==== DATA EXCERPT
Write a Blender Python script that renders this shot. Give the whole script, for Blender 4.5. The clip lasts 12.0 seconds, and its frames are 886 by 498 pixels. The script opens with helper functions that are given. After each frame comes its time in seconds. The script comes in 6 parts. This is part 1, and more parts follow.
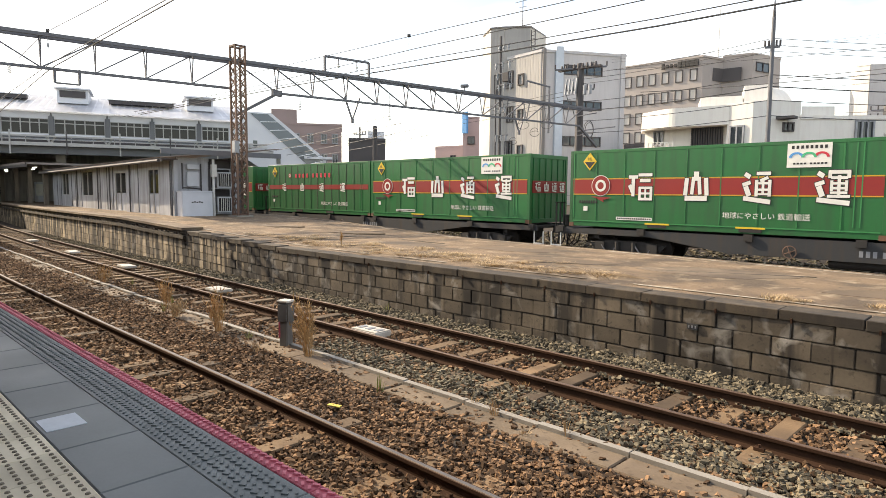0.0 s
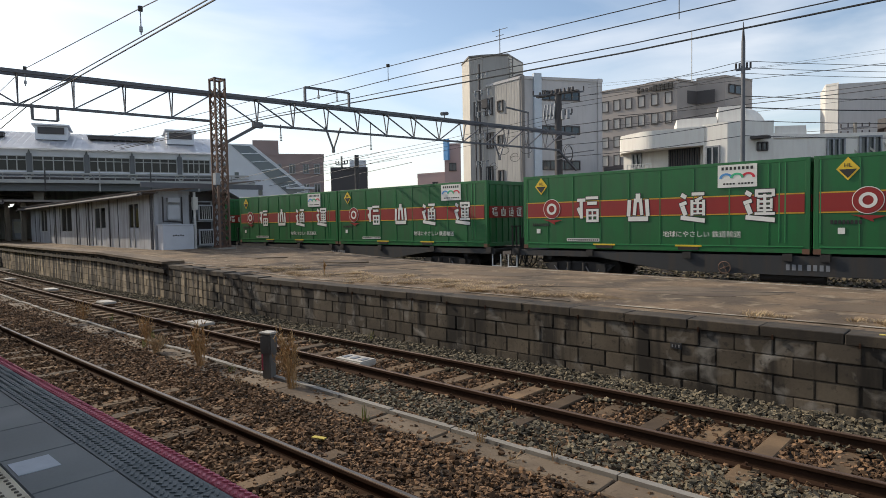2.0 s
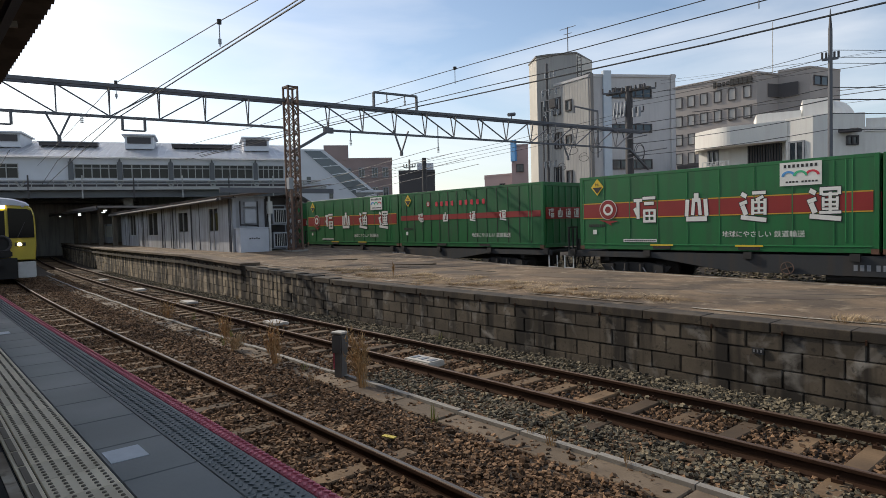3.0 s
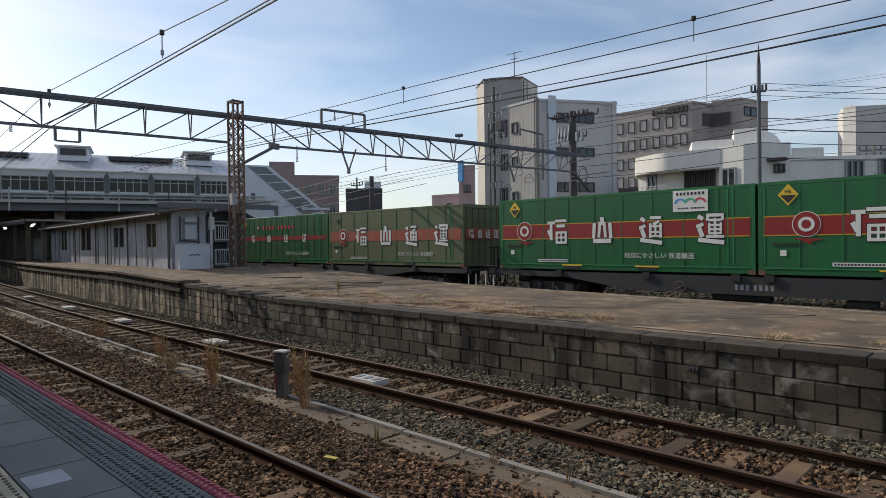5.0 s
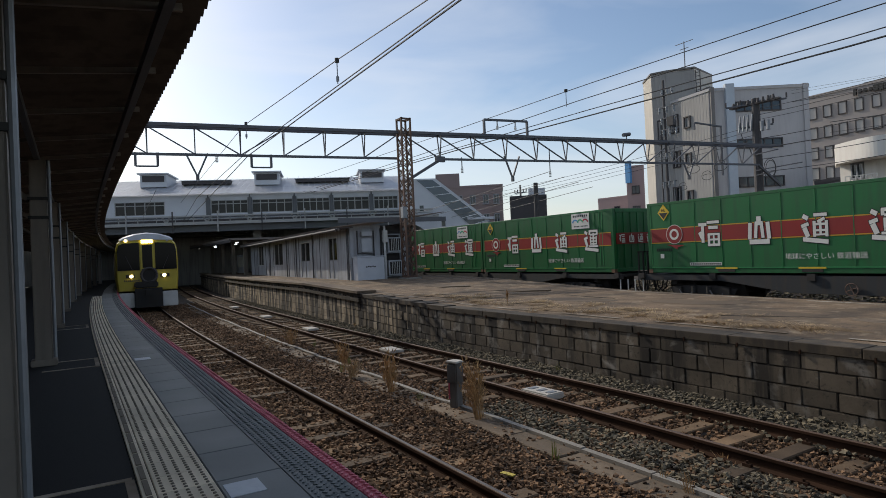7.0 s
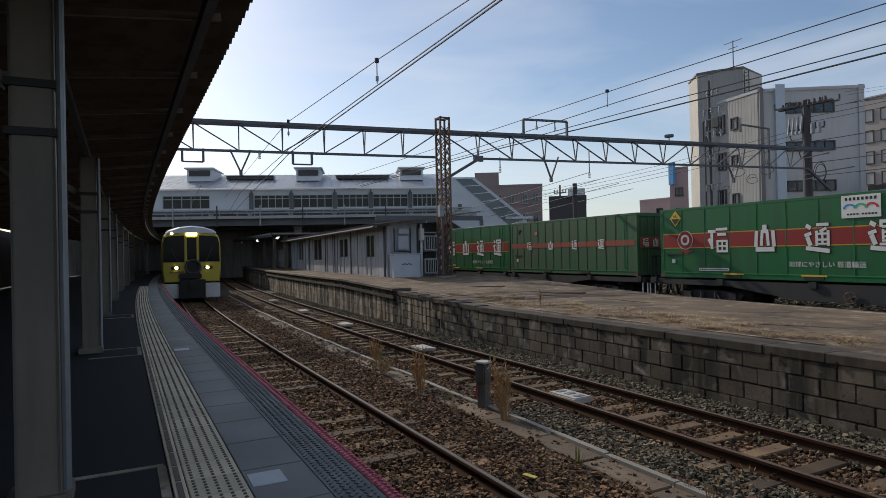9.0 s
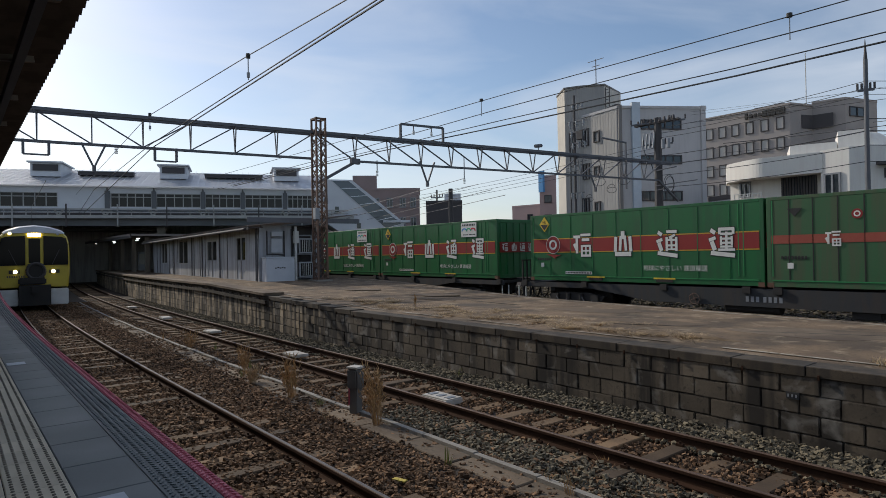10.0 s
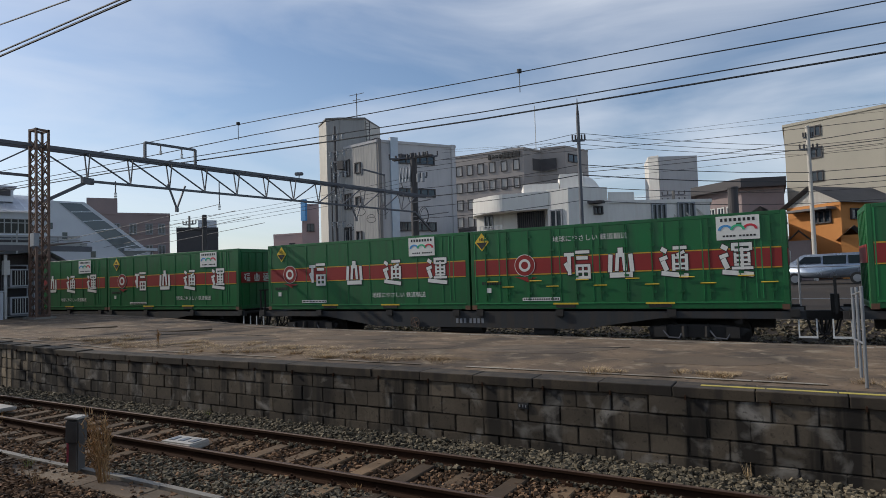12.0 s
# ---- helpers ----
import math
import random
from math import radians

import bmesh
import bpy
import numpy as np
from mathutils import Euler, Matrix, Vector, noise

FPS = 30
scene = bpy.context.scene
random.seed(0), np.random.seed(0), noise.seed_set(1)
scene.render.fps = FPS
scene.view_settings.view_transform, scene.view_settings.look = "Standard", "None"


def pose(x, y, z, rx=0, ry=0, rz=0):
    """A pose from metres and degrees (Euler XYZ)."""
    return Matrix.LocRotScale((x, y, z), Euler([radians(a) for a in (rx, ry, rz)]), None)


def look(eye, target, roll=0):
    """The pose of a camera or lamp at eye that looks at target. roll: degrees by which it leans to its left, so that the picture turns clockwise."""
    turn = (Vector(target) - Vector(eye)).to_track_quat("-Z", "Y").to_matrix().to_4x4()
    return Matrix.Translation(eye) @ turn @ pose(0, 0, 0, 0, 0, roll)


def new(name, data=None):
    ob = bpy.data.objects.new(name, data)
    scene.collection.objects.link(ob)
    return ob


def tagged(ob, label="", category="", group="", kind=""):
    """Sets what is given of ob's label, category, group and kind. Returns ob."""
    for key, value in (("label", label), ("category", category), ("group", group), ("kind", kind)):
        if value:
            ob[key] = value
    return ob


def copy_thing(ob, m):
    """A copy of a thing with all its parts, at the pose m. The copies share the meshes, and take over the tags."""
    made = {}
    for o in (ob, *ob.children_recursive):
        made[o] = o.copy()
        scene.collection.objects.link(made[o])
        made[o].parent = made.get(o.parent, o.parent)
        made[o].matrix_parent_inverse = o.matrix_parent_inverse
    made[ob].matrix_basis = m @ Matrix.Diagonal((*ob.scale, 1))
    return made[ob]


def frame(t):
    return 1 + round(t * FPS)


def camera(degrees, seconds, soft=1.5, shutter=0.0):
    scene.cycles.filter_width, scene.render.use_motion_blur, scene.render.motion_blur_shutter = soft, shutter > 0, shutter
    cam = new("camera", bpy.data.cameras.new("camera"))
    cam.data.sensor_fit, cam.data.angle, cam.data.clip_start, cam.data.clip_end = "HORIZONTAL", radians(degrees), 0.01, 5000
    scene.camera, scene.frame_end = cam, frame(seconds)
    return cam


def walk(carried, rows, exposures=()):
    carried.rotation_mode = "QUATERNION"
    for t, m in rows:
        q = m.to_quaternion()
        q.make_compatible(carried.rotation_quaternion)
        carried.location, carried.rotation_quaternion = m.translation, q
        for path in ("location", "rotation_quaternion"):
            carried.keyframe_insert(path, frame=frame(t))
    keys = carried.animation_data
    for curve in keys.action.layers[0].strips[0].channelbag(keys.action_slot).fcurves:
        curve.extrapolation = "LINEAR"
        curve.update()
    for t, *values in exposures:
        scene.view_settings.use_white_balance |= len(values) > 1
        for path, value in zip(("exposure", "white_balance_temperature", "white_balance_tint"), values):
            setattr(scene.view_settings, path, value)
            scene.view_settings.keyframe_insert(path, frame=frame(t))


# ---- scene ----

cam = camera(71.0, 12.0, soft=0.5)
# eye, then yaw (to the left from +y), pitch and lean in degrees
ROWS = [
    (0.0, 0.04, -0.20, 2.20, 44.16, -5.13, 0.48),
    (0.5, 0.04, -0.20, 2.21, 44.96, -5.08, 0.17),
    (1.0, 0.09, -0.25, 2.19, 45.64, -3.60, -1.06),
    (1.5, 0.09, -0.17, 2.21, 44.10, -2.80, -1.41),
    (2.0, 0.07, -0.18, 2.20, 42.74, -2.71, -1.04),
    (2.5, 0.05, -0.18, 2.19, 46.38, -2.57, -1.39),
    (2.7, 0.05, -0.18, 2.19, 48.85, -2.60, -1.60),
    (4.3, 0.08, -0.17, 2.18, 47.71, -1.54, -0.44),
    (4.5, 0.06, -0.17, 2.19, 46.23, -0.98, -0.56),
    (5.0, 0.06, -0.17, 2.17, 44.00, -0.71, -0.78),
    (5.5, 0.04, -0.11, 2.17, 45.37, 0.30, -2.00),
    (6.0, -0.03, -0.07, 2.20, 47.94, -0.76, -3.52),
    (6.5, -0.16, -0.03, 2.19, 51.42, 0.15, -3.06),
    (7.0, -0.17, -0.07, 2.19, 59.10, 0.39, -2.55),
    (7.2, -0.14, -0.05, 2.20, 63.18, -0.48, -1.97),
    (8.8, -0.06, 0.03, 2.26, 63.83, 0.44, -1.62),
    (9.0, -0.03, -0.02, 2.23, 62.65, 0.32, -1.22),
    (9.5, -0.00, 0.00, 2.24, 57.29, 0.24, -1.18),
    (10.0, -0.00, 0.05, 2.24, 51.45, 0.41, -1.00),
    (10.5, -0.02, 0.07, 2.24, 45.90, 0.23, -0.73),
    (11.0, -0.07, 0.09, 2.29, 47.32, 1.52, -1.26),
    (11.5, -0.04, 0.09, 2.27, 47.84, 2.27, -1.89),
    (12.0, 0.07, 0.17, 2.22, 29.85, 2.56, -1.81),
]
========
Transcribe the material as is, with images omitted.

Write a Blender Python script that renders this shot. Give the whole script, for Blender 4.5. The clip lasts 12.0 seconds, and its frames are 886 by 498 pixels. The script opens with helper functions that are given. After each frame comes its time in seconds. The script comes in 6 parts. This is part 1, and more parts follow.
0.0 s
2.0 s
3.0 s
5.0 s
7.0 s
9.0 s
10.0 s
12.0 s
# ---- helpers ----
import math
import random
from math import radians

import bmesh
import bpy
import numpy as np
from mathutils import Euler, Matrix, Vector, noise

FPS = 30
scene = bpy.context.scene
random.seed(0), np.random.seed(0), noise.seed_set(1)
scene.render.fps = FPS
scene.view_settings.view_transform, scene.view_settings.look = "Standard", "None"


def pose(x, y, z, rx=0, ry=0, rz=0):
    """A pose from metres and degrees (Euler XYZ)."""
    return Matrix.LocRotScale((x, y, z), Euler([radians(a) for a in (rx, ry, rz)]), None)


def look(eye, target, roll=0):
    """The pose of a camera or lamp at eye that looks at target. roll: degrees by which it leans to its left, so that the picture turns clockwise."""
    turn = (Vector(target) - Vector(eye)).to_track_quat("-Z", "Y").to_matrix().to_4x4()
    return Matrix.Translation(eye) @ turn @ pose(0, 0, 0, 0, 0, roll)


def new(name, data=None):
    ob = bpy.data.objects.new(name, data)
    scene.collection.objects.link(ob)
    return ob


def tagged(ob, label="", category="", group="", kind=""):
    """Sets what is given of ob's label, category, group and kind. Returns ob."""
    for key, value in (("label", label), ("category", category), ("group", group), ("kind", kind)):
        if value:
            ob[key] = value
    return ob


def copy_thing(ob, m):
    """A copy of a thing with all its parts, at the pose m. The copies share the meshes, and take over the tags."""
    made = {}
    for o in (ob, *ob.children_recursive):
        made[o] = o.copy()
        scene.collection.objects.link(made[o])
        made[o].parent = made.get(o.parent, o.parent)
        made[o].matrix_parent_inverse = o.matrix_parent_inverse
    made[ob].matrix_basis = m @ Matrix.Diagonal((*ob.scale, 1))
    return made[ob]


def frame(t):
    return 1 + round(t * FPS)


def camera(degrees, seconds, soft=1.5, shutter=0.0):
    scene.cycles.filter_width, scene.render.use_motion_blur, scene.render.motion_blur_shutter = soft, shutter > 0, shutter
    cam = new("camera", bpy.data.cameras.new("camera"))
    cam.data.sensor_fit, cam.data.angle, cam.data.clip_start, cam.data.clip_end = "HORIZONTAL", radians(degrees), 0.01, 5000
    scene.camera, scene.frame_end = cam, frame(seconds)
    return cam


def walk(carried, rows, exposures=()):
    carried.rotation_mode = "QUATERNION"
    for t, m in rows:
        q = m.to_quaternion()
        q.make_compatible(carried.rotation_quaternion)
        carried.location, carried.rotation_quaternion = m.translation, q
        for path in ("location", "rotation_quaternion"):
            carried.keyframe_insert(path, frame=frame(t))
    keys = carried.animation_data
    for curve in keys.action.layers[0].strips[0].channelbag(keys.action_slot).fcurves:
        curve.extrapolation = "LINEAR"
        curve.update()
    for t, *values in exposures:
        scene.view_settings.use_white_balance |= len(values) > 1
        for path, value in zip(("exposure", "white_balance_temperature", "white_balance_tint"), values):
            setattr(scene.view_settings, path, value)
            scene.view_settings.keyframe_insert(path, frame=frame(t))


# ---- scene ----

cam = camera(71.0, 12.0, soft=0.5)
# eye, then yaw (to the left from +y), pitch and lean in degrees
ROWS = [
    (0.0, 0.04, -0.20, 2.20, 44.16, -5.13, 0.48),
    (0.5, 0.04, -0.20, 2.21, 44.96, -5.08, 0.17),
    (1.0, 0.09, -0.25, 2.19, 45.64, -3.60, -1.06),
    (1.5, 0.09, -0.17, 2.21, 44.10, -2.80, -1.41),
    (2.0, 0.07, -0.18, 2.20, 42.74, -2.71, -1.04),
    (2.5, 0.05, -0.18, 2.19, 46.38, -2.57, -1.39),
    (2.7, 0.05, -0.18, 2.19, 48.85, -2.60, -1.60),
    (4.3, 0.08, -0.17, 2.18, 47.71, -1.54, -0.44),
    (4.5, 0.06, -0.17, 2.19, 46.23, -0.98, -0.56),
    (5.0, 0.06, -0.17, 2.17, 44.00, -0.71, -0.78),
    (5.5, 0.04, -0.11, 2.17, 45.37, 0.30, -2.00),
    (6.0, -0.03, -0.07, 2.20, 47.94, -0.76, -3.52),
    (6.5, -0.16, -0.03, 2.19, 51.42, 0.15, -3.06),
    (7.0, -0.17, -0.07, 2.19, 59.10, 0.39, -2.55),
    (7.2, -0.14, -0.05, 2.20, 63.18, -0.48, -1.97),
    (8.8, -0.06, 0.03, 2.26, 63.83, 0.44, -1.62),
    (9.0, -0.03, -0.02, 2.23, 62.65, 0.32, -1.22),
    (9.5, -0.00, 0.00, 2.24, 57.29, 0.24, -1.18),
    (10.0, -0.00, 0.05, 2.24, 51.45, 0.41, -1.00),
    (10.5, -0.02, 0.07, 2.24, 45.90, 0.23, -0.73),
    (11.0, -0.07, 0.09, 2.29, 47.32, 1.52, -1.26),
    (11.5, -0.04, 0.09, 2.27, 47.84, 2.27, -1.89),
    (12.0, 0.07, 0.17, 2.22, 29.85, 2.56, -1.81),
]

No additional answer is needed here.